GUIDOTTI, Paolo
(b. 1559, Lucca, d. 1629, Roma)

Biography

Paolo Guidotti, known as Il Borghese or Cavaliere Borghese, Italian painter and architect, active in Rome.

As painter he was a representative of late Roman Mannerism. In 1610 he decorated the Sala della Felicità Eterna in the Palazzo Odescalchi Giustiniani in Bassano Romano in the province of Viterbo. His influence on painting in Lucca was important.

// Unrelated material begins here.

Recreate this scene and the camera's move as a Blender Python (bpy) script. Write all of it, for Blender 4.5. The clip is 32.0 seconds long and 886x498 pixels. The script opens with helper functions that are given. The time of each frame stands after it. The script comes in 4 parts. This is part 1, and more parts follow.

Many of his architectural works, completed for Pope Sixtus V have been lost. He completed a series of sculptures for Pope Paul V, who allowed him to adopt the surname Borghese, and made him conservator of the Campidoglio and leader of the Accademia San Luca. Somewhat of a polymath, he made the preparations for the ornamentation surrounding the canonization in 1622 of Isidore the Labourer, Ignatius of Loyola, Francis Xavier, Filippo Neri, and Saint Teresa of Ávila. He wrote an epic poem titled Gerusalemma Distrutta, concluding each eighth line with the same words of Gerusalemme liberata. He is said to have traveled to cemeteries at night to examine cadavers for drawing.

He claimed to have designed a flying machine, or parachute, but succeeded only on breaking a leg.